(Reuters) - Research by Apple Inc computer scientists on how self-driving cars can better spot cyclists and pedestrians while using fewer sensors has been posted online, in what appears to be the company's first publicly disclosed paper on autonomous vehicles.
The paper by Yin Zhou and Oncel Tuzel, submitted on Nov. 17 to independent online journal arXiv, is significant because Apple's famed corporate secrecy around future products has been seen as a drawback among artificial intelligence and machine learning researchers.
The scientists proposed a new software approach called "VoxelNet" for helping computers detect three-dimensional objects. (arxiv.org/abs/1711.06396)
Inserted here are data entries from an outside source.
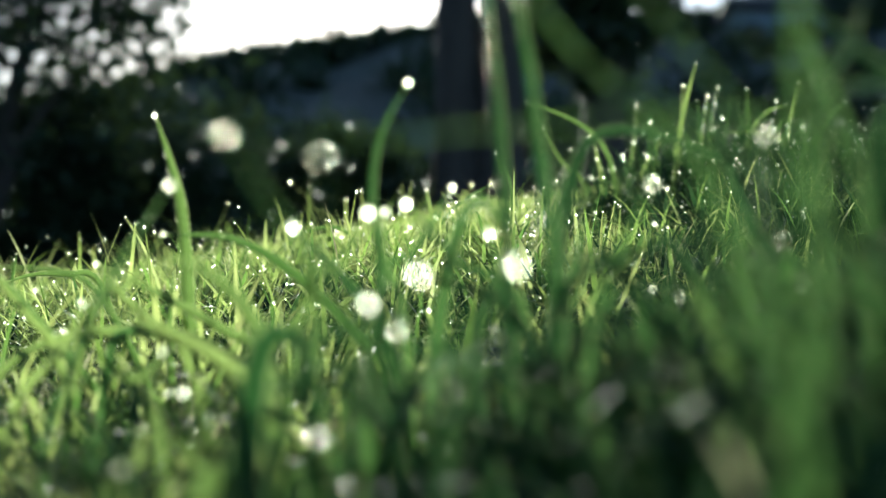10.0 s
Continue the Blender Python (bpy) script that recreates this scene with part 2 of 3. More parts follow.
# ---- foliage ----
def leaf_cloud(name, centres, radii, count, size, rng, material, parent=None):
    """Many small pointed leaves, two facets each, gathered round the given clump centres."""
    c = np.asarray(centres)[rng.integers(0, len(centres), count)]
    r = np.asarray(radii)
    if r.ndim == 2:
        r = r[rng.integers(0, len(radii), count)]
    p = c + rng.normal(0, 0.45, (count, 3)) * r
    a = rng.normal(size=(count, 3))
    a /= np.linalg.norm(a, axis=1)[:, None]
    b = np.cross(a, rng.normal(size=(count, 3)))
    b /= np.linalg.norm(b, axis=1)[:, None]
    nrm = np.cross(a, b)
    s = size * rng.uniform(0.6, 1.4, (count, 1))
    v = np.stack([p - a * s, p + b * s * 0.45 + nrm * s * 0.1, p + a * s, p - b * s * 0.45 + nrm * s * 0.1], 1).reshape(-1, 3)
    f = np.arange(count * 4).reshape(-1, 4)
    ob = new(name, mesh_of(name, v, f, material))
    ob.parent = parent
    return ob


def limb(name, points, r0, r1, parent, sides=9):
    """A tapered, slightly uneven limb swept along points."""
    bm = bmesh.new()
    pts = [Vector(p) for p in points]
    rings = []
    for k, p in enumerate(pts):
        d = (pts[min(k + 1, len(pts) - 1)] - pts[max(k - 1, 0)]).normalized()
        side = d.cross(Vector((0.3, 1, 0.1))).normalized()
        up = side.cross(d)
        r = r0 + (r1 - r0) * k / (len(pts) - 1)
        ring = []
        for i in range(sides):
            an = 2 * math.pi * i / sides
            rr = r * (1 + 0.16 * noise.noise(Vector((p.x * 3 + i, p.z * 2.0, i * 0.7))))
            ring.append(bm.verts.new(p + (side * math.cos(an) + up * math.sin(an)) * rr))
        rings.append(ring)
    for a, b in zip(rings, rings[1:]):
        for i in range(sides):
            bm.faces.new((a[i], a[(i + 1) % sides], b[(i + 1) % sides], b[i]))
    bm.faces.new(rings[-1])
    return part(name, bm, M_BARK, parent)


def wander(start, end, steps, amount, rng):
    a, b = Vector(start), Vector(end)
    return [a.lerp(b, k / steps) + Vector(rng.normal(0, amount, 3)) * (0 < k < steps) for k in range(steps + 1)]


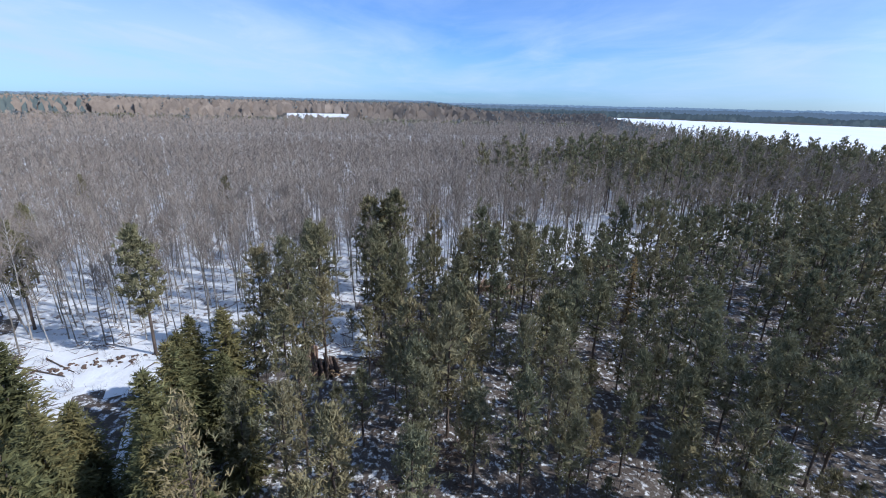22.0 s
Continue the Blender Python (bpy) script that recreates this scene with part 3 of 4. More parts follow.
ax_, ay_ = wood(2.52, 0, 170)
order = np.argsort(np.hypot(ax_ - 4, ay_ - 150))
ax_, ay_ = ax_[order], ay_[order]
asc = np.clip(rng.normal(1.0, 0.14, len(ax_)), 0.55, 1.3)
ASPEN_H = 12.0
models = []
for k in range(9):
    shape = aspen_shape(ASPEN_H * rng.uniform(0.9, 1.1), rng.uniform(0.48, 0.62), rng.uniform(1.7, 2.5), 24, 18, 6, 8)
    pale = k % 3 == 0
    models.append(standing("birch_tree" if pale else "aspen_tree", shape, [BIRCH_BARK if pale else ASPEN_BARK, TWIG], ("trunk", "twig_crown"), "leafless white-barked birch in snow" if pale else "leafless grey aspen with slim trunk in snow", "tree", "leafless trees at the wood's edge"))
set_out(models, ax_[:300], ay_[:300], asc[:300])
aspen_near = [aspen_shape(ASPEN_H * rng.uniform(0.9, 1.1), rng.uniform(0.48, 0.62), rng.uniform(1.7, 2.5), 14, 14, 3, 4, 1.3) for _ in range(9)]
aspen_mid = [aspen_shape(ASPEN_H * rng.uniform(0.9, 1.1), rng.uniform(0.4, 0.55), rng.uniform(1.8, 2.6), 9, 18, 3, 2, 2.0) for _ in range(8)]
aspen_far = [aspen_shape(ASPEN_H * rng.uniform(0.9, 1.1), rng.uniform(0.35, 0.5), rng.uniform(2.0, 2.6), 5, 9, 3, 2, 4.2) for _ in range(8)]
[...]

Apple declined to comment.
Academics are used to freely sharing their work with peers at other organizations. Yielding to that dynamic, Apple in July established the Apple Machine Learning Journal for its researchers. Their work rarely appears outside the journal, which so far has not published any research on self-driving cars.
Self-driving cars often use a combination of normal two-dimensional cameras and depth-sensing "LiDAR" units to recognize the world around them. While the units supply depth information, their low resolution makes it hard to detect small, faraway objects without help from a normal camera linked to it in real time.
But with new software, the Apple researchers said they were able to get "highly encouraging results" in spotting pedestrians and cyclists with just LiDAR data. They also wrote they were able to beat other approaches for detecting three-dimensional objects that use only LiDAR. The experiments were computer simulations and did not involve road tests.
Though Chief Executive Tim Cook has called self-driving cars "the mother of all AI projects," Apple has given few hints about the nature of its self-driving car ambitious.
Last December, Apple told federal regulators it was excited about the technology and asked regulators not to restrict testing of the technology.
In April, Apple filed a self-driving car testing plan with California regulators.